Output every line below without omitting or altering anything.

DATASET SECTION start

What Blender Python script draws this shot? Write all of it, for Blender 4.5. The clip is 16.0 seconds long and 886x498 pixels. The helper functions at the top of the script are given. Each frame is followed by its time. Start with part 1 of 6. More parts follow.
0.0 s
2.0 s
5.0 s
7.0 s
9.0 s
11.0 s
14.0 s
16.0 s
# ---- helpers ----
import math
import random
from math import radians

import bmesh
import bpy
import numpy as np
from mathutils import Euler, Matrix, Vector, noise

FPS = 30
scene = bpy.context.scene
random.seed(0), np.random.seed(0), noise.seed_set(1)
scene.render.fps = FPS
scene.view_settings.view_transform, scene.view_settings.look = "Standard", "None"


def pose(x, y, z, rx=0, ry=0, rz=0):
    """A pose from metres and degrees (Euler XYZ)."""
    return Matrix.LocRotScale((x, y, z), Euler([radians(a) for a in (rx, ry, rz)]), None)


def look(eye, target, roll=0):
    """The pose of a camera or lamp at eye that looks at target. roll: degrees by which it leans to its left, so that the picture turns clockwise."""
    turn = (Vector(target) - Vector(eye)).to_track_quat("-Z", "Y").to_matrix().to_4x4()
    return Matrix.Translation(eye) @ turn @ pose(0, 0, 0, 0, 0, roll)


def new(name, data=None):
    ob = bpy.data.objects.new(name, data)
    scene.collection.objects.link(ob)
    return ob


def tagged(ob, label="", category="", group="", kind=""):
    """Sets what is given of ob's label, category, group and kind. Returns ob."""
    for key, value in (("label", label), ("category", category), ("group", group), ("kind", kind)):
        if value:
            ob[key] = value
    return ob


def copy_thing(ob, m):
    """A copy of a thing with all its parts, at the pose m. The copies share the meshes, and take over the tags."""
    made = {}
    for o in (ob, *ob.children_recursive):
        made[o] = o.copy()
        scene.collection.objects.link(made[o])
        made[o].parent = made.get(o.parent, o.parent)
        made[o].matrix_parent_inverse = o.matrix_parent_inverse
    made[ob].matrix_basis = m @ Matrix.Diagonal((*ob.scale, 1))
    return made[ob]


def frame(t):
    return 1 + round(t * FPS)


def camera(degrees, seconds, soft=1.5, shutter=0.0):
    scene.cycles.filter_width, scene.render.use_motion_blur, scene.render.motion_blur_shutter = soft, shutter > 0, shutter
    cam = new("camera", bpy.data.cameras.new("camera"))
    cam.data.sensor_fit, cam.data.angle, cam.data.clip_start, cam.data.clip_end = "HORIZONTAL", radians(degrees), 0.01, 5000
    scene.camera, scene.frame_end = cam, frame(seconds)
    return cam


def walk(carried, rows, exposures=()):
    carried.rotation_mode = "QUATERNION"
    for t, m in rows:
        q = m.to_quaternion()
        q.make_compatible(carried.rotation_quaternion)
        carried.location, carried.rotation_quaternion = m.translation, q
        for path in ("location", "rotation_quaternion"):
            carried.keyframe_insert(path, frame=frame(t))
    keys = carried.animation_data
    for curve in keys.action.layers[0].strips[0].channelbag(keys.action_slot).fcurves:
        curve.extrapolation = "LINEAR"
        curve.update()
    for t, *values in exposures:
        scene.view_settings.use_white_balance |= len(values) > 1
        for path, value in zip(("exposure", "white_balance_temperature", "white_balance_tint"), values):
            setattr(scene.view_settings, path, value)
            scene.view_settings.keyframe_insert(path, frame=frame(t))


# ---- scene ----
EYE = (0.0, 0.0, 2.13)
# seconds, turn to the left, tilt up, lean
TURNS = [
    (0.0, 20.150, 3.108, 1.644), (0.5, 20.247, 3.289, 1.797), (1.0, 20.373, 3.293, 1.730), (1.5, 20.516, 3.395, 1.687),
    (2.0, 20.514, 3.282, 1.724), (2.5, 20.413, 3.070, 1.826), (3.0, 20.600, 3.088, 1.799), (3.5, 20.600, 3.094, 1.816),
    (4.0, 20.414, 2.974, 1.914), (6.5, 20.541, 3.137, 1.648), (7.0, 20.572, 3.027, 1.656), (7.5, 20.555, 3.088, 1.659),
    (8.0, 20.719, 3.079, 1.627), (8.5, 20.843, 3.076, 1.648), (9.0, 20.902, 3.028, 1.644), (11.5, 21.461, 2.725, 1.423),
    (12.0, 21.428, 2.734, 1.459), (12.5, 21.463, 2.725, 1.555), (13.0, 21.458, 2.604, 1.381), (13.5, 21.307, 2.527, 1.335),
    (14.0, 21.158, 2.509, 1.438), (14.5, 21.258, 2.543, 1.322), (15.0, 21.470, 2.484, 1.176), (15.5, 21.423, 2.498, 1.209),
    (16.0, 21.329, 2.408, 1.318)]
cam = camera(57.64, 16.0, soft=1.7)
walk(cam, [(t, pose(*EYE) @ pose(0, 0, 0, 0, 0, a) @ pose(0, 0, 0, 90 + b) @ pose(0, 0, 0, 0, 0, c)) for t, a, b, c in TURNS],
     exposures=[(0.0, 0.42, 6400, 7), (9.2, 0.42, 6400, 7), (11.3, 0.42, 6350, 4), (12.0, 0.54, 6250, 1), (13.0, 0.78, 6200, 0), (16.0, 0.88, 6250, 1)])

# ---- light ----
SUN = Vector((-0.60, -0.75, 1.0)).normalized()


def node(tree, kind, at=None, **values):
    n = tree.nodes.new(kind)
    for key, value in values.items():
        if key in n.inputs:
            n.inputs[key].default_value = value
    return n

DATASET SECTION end

* SOLUTION
What Blender Python script draws this shot? Write all of it, for Blender 4.5. The clip is 16.0 seconds long and 886x498 pixels. The helper functions at the top of the script are given. Each frame is followed by its time. Start with part 1 of 6. More parts follow.
0.0 s
2.0 s
5.0 s
7.0 s
9.0 s
11.0 s
14.0 s
16.0 s
# ---- helpers ----
import math
import random
from math import radians

import bmesh
import bpy
import numpy as np
from mathutils import Euler, Matrix, Vector, noise

FPS = 30
scene = bpy.context.scene
random.seed(0), np.random.seed(0), noise.seed_set(1)
scene.render.fps = FPS
scene.view_settings.view_transform, scene.view_settings.look = "Standard", "None"


def pose(x, y, z, rx=0, ry=0, rz=0):
    """A pose from metres and degrees (Euler XYZ)."""
    return Matrix.LocRotScale((x, y, z), Euler([radians(a) for a in (rx, ry, rz)]), None)


def look(eye, target, roll=0):
    """The pose of a camera or lamp at eye that looks at target. roll: degrees by which it leans to its left, so that the picture turns clockwise."""
    turn = (Vector(target) - Vector(eye)).to_track_quat("-Z", "Y").to_matrix().to_4x4()
    return Matrix.Translation(eye) @ turn @ pose(0, 0, 0, 0, 0, roll)


def new(name, data=None):
    ob = bpy.data.objects.new(name, data)
    scene.collection.objects.link(ob)
    return ob


def tagged(ob, label="", category="", group="", kind=""):
    """Sets what is given of ob's label, category, group and kind. Returns ob."""
    for key, value in (("label", label), ("category", category), ("group", group), ("kind", kind)):
        if value:
            ob[key] = value
    return ob


def copy_thing(ob, m):
    """A copy of a thing with all its parts, at the pose m. The copies share the meshes, and take over the tags."""
    made = {}
    for o in (ob, *ob.children_recursive):
        made[o] = o.copy()
        scene.collection.objects.link(made[o])
        made[o].parent = made.get(o.parent, o.parent)
        made[o].matrix_parent_inverse = o.matrix_parent_inverse
    made[ob].matrix_basis = m @ Matrix.Diagonal((*ob.scale, 1))
    return made[ob]


def frame(t):
    return 1 + round(t * FPS)


def camera(degrees, seconds, soft=1.5, shutter=0.0):
    scene.cycles.filter_width, scene.render.use_motion_blur, scene.render.motion_blur_shutter = soft, shutter > 0, shutter
    cam = new("camera", bpy.data.cameras.new("camera"))
    cam.data.sensor_fit, cam.data.angle, cam.data.clip_start, cam.data.clip_end = "HORIZONTAL", radians(degrees), 0.01, 5000
    scene.camera, scene.frame_end = cam, frame(seconds)
    return cam


def walk(carried, rows, exposures=()):
    carried.rotation_mode = "QUATERNION"
    for t, m in rows:
        q = m.to_quaternion()
        q.make_compatible(carried.rotation_quaternion)
        carried.location, carried.rotation_quaternion = m.translation, q
        for path in ("location", "rotation_quaternion"):
            carried.keyframe_insert(path, frame=frame(t))
    keys = carried.animation_data
    for curve in keys.action.layers[0].strips[0].channelbag(keys.action_slot).fcurves:
        curve.extrapolation = "LINEAR"
        curve.update()
    for t, *values in exposures:
        scene.view_settings.use_white_balance |= len(values) > 1
        for path, value in zip(("exposure", "white_balance_temperature", "white_balance_tint"), values):
            setattr(scene.view_settings, path, value)
            scene.view_settings.keyframe_insert(path, frame=frame(t))


# ---- scene ----
EYE = (0.0, 0.0, 2.13)
# seconds, turn to the left, tilt up, lean
TURNS = [
    (0.0, 20.150, 3.108, 1.644), (0.5, 20.247, 3.289, 1.797), (1.0, 20.373, 3.293, 1.730), (1.5, 20.516, 3.395, 1.687),
    (2.0, 20.514, 3.282, 1.724), (2.5, 20.413, 3.070, 1.826), (3.0, 20.600, 3.088, 1.799), (3.5, 20.600, 3.094, 1.816),
    (4.0, 20.414, 2.974, 1.914), (6.5, 20.541, 3.137, 1.648), (7.0, 20.572, 3.027, 1.656), (7.5, 20.555, 3.088, 1.659),
    (8.0, 20.719, 3.079, 1.627), (8.5, 20.843, 3.076, 1.648), (9.0, 20.902, 3.028, 1.644), (11.5, 21.461, 2.725, 1.423),
    (12.0, 21.428, 2.734, 1.459), (12.5, 21.463, 2.725, 1.555), (13.0, 21.458, 2.604, 1.381), (13.5, 21.307, 2.527, 1.335),
    (14.0, 21.158, 2.509, 1.438), (14.5, 21.258, 2.543, 1.322), (15.0, 21.470, 2.484, 1.176), (15.5, 21.423, 2.498, 1.209),
    (16.0, 21.329, 2.408, 1.318)]
cam = camera(57.64, 16.0, soft=1.7)
walk(cam, [(t, pose(*EYE) @ pose(0, 0, 0, 0, 0, a) @ pose(0, 0, 0, 90 + b) @ pose(0, 0, 0, 0, 0, c)) for t, a, b, c in TURNS],
     exposures=[(0.0, 0.42, 6400, 7), (9.2, 0.42, 6400, 7), (11.3, 0.42, 6350, 4), (12.0, 0.54, 6250, 1), (13.0, 0.78, 6200, 0), (16.0, 0.88, 6250, 1)])

# ---- light ----
SUN = Vector((-0.60, -0.75, 1.0)).normalized()


def node(tree, kind, at=None, **values):
    n = tree.nodes.new(kind)
    for key, value in values.items():
        if key in n.inputs:
            n.inputs[key].default_value = value
    return n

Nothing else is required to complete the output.